__AIM__.
Return the number of lines that include the string "curve", without any other text.

* * * * * * *

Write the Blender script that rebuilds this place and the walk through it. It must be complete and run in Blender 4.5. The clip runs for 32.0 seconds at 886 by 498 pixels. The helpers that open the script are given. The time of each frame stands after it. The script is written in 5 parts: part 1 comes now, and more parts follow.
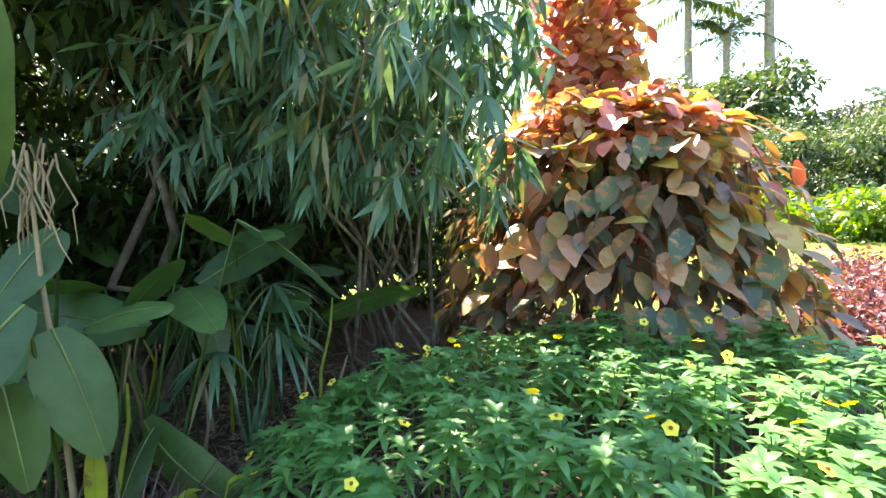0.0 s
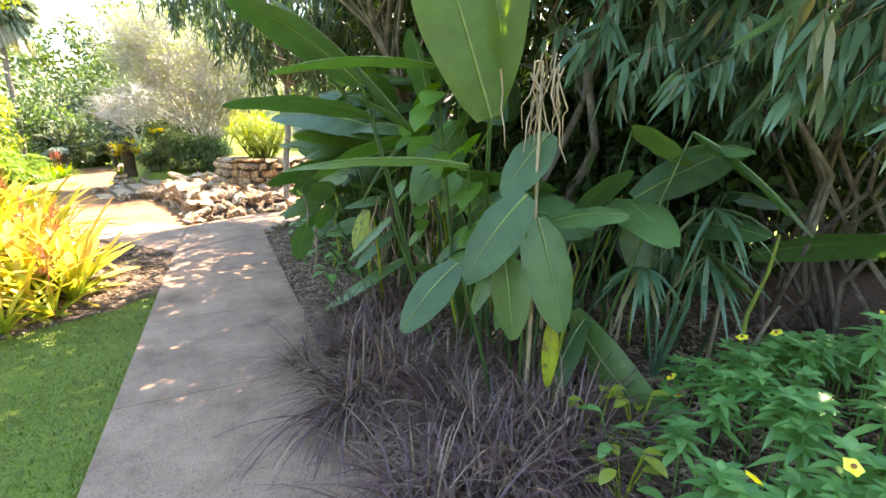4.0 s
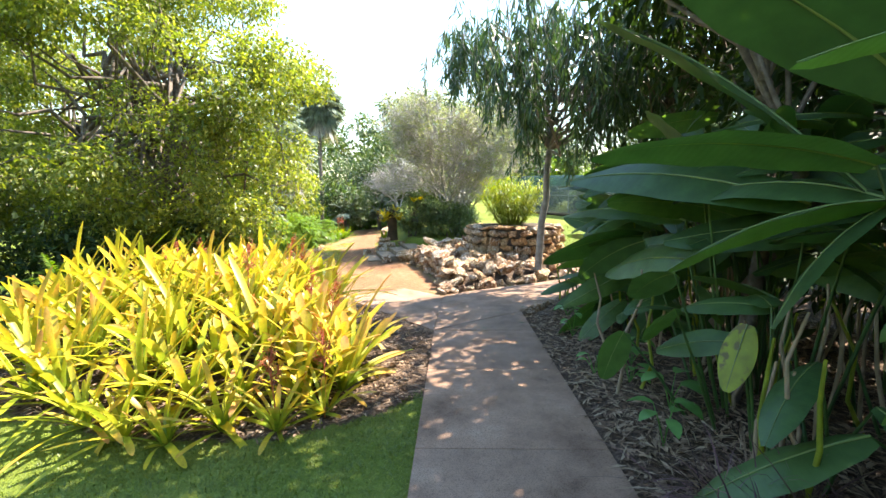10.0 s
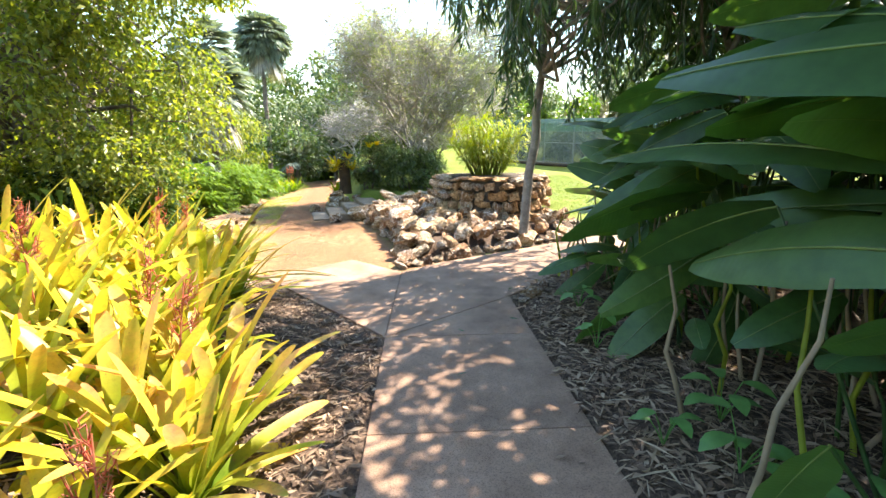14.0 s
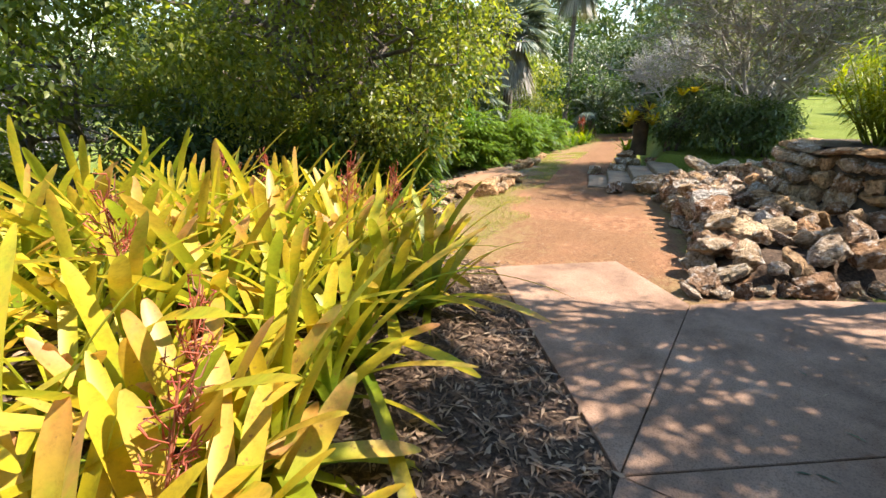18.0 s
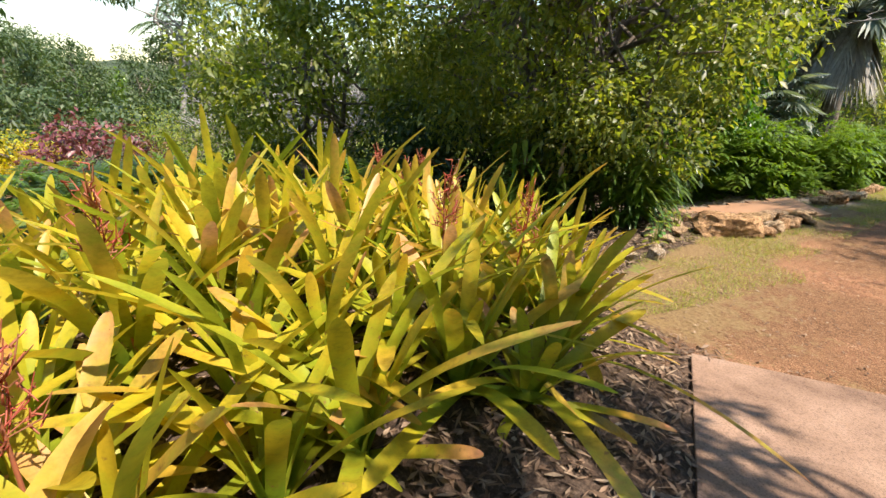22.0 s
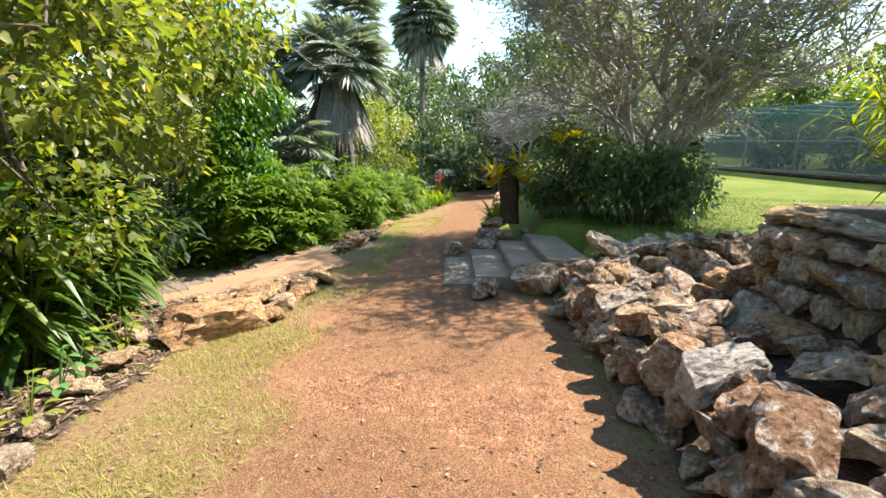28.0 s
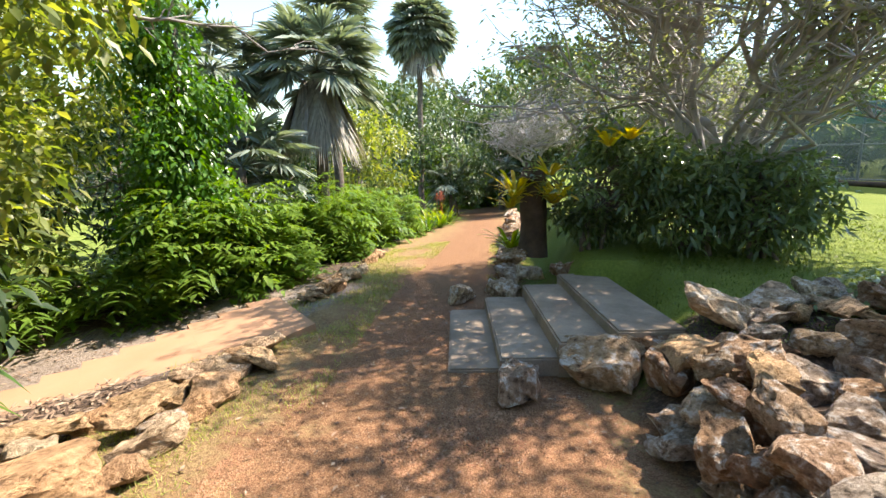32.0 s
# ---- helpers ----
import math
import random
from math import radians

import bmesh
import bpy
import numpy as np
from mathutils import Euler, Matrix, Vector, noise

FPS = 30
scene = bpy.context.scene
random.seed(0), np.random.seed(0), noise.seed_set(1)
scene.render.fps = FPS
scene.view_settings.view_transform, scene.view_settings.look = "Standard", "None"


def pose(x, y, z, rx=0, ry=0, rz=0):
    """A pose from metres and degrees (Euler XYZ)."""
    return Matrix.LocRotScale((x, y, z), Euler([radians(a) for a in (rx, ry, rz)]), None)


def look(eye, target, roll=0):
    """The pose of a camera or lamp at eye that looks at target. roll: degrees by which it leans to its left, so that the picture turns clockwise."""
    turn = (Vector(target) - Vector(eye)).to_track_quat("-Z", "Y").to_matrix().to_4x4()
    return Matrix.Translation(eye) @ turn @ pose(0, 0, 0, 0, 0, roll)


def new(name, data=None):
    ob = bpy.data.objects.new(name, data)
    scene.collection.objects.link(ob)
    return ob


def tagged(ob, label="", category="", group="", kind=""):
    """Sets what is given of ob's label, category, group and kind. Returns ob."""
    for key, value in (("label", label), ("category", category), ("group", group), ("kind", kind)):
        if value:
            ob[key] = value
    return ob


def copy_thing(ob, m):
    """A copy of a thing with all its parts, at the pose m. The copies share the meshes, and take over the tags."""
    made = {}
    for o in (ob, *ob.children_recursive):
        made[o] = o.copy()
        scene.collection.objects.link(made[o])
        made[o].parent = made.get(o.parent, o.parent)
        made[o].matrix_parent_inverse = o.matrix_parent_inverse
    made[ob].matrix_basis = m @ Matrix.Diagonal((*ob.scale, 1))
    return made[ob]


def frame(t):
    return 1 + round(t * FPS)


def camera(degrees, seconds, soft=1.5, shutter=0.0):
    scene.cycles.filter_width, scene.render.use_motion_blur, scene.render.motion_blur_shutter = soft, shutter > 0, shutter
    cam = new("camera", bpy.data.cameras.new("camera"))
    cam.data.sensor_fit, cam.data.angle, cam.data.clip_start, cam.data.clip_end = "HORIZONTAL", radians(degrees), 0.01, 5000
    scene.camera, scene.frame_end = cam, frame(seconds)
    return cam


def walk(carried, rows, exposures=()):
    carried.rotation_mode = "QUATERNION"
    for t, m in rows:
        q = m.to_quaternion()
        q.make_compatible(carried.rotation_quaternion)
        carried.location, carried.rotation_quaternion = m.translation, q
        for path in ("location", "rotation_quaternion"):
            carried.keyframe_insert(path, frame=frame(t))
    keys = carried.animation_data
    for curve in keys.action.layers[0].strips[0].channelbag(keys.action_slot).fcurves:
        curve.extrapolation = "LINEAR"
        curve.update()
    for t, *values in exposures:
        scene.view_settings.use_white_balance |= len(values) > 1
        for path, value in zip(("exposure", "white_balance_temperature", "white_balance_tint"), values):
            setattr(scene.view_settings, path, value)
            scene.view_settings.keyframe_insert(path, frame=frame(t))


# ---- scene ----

* * * * * * *

__THE RESULT__.
3